** Start MATERIAL PROVIDED **
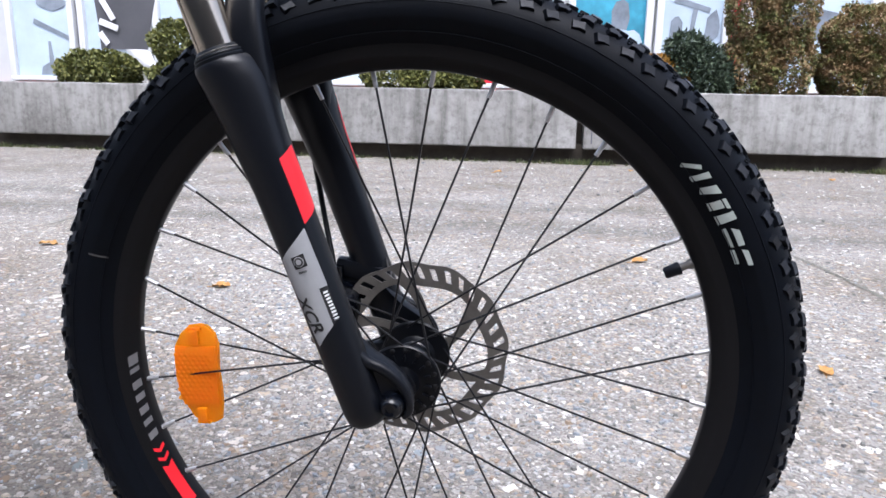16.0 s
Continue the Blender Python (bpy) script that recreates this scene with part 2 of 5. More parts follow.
    b.inputs["Specular IOR Level"].default_value = 0.2
    add = n.new("ShaderNodeMath")
    add.operation = "ADD"
    l.new(heights[1], add.inputs[0])
    l.new(heights[2], add.inputs[1])
    fine = noise_tex(n, l, 500, 4, 0.7, geo)
    b1 = bump(n, l, fine.outputs[0], 0.5, 0.0012, b)
    bump(n, l, add.outputs[0], 0.8, 0.0028, b, b1.outputs[0])
    return m


def stones_mat():
    m, n, l, b = material("asphalt_chippings")
    r = n.new("ShaderNodeNewGeometry")
    tone = ramp(n, l, r.outputs["Random Per Island"], [(0.0, (0.13, 0.128, 0.124)), (0.16, (0.23, 0.225, 0.216)), (0.34, (0.33, 0.32, 0.30)), (0.46, (0.215, 0.245, 0.272)), (0.56, (0.30, 0.325, 0.35)), (0.66, (0.42, 0.37, 0.30)), (0.74, (0.30, 0.225, 0.16)), (0.86, (0.42, 0.41, 0.395)), (0.94, (0.52, 0.51, 0.49)), (1.0, (0.80, 0.79, 0.77))])
    t = noise_tex(n, l, 260, 4, 0.6, r.outputs["Position"])
    mul = n.new("ShaderNodeMix")
    mul.data_type, mul.blend_type = "RGBA", "MULTIPLY"
    mul.inputs[0].default_value = 0.8
    l.new(tone.outputs[0], mul.inputs[6])
    l.new(ramp(n, l, t.outputs[0], [(0.3, (0.54, 0.525, 0.505)), (0.7, (1.04, 1.015, 0.98))]).outputs[0], mul.inputs[7])
    l.new(mul.outputs[2], b.inputs["Base Color"])
    b.inputs["Roughness"].default_value = 0.75
    bump(n, l, t.outputs[0], 0.4, 0.0006, b)
    return m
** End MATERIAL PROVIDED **
DIRECTIONS: All of the data above should be quoted exactly, except for the pictures.

CORRECT RESPONSE:
16.0 s
Continue the Blender Python (bpy) script that recreates this scene with part 2 of 5. More parts follow.
    b.inputs["Specular IOR Level"].default_value = 0.2
    add = n.new("ShaderNodeMath")
    add.operation = "ADD"
    l.new(heights[1], add.inputs[0])
    l.new(heights[2], add.inputs[1])
    fine = noise_tex(n, l, 500, 4, 0.7, geo)
    b1 = bump(n, l, fine.outputs[0], 0.5, 0.0012, b)
    bump(n, l, add.outputs[0], 0.8, 0.0028, b, b1.outputs[0])
    return m


def stones_mat():
    m, n, l, b = material("asphalt_chippings")
    r = n.new("ShaderNodeNewGeometry")
    tone = ramp(n, l, r.outputs["Random Per Island"], [(0.0, (0.13, 0.128, 0.124)), (0.16, (0.23, 0.225, 0.216)), (0.34, (0.33, 0.32, 0.30)), (0.46, (0.215, 0.245, 0.272)), (0.56, (0.30, 0.325, 0.35)), (0.66, (0.42, 0.37, 0.30)), (0.74, (0.30, 0.225, 0.16)), (0.86, (0.42, 0.41, 0.395)), (0.94, (0.52, 0.51, 0.49)), (1.0, (0.80, 0.79, 0.77))])
    t = noise_tex(n, l, 260, 4, 0.6, r.outputs["Position"])
    mul = n.new("ShaderNodeMix")
    mul.data_type, mul.blend_type = "RGBA", "MULTIPLY"
    mul.inputs[0].default_value = 0.8
    l.new(tone.outputs[0], mul.inputs[6])
    l.new(ramp(n, l, t.outputs[0], [(0.3, (0.54, 0.525, 0.505)), (0.7, (1.04, 1.015, 0.98))]).outputs[0], mul.inputs[7])
    l.new(mul.outputs[2], b.inputs["Base Color"])
    b.inputs["Roughness"].default_value = 0.75
    bump(n, l, t.outputs[0], 0.4, 0.0006, b)
    return m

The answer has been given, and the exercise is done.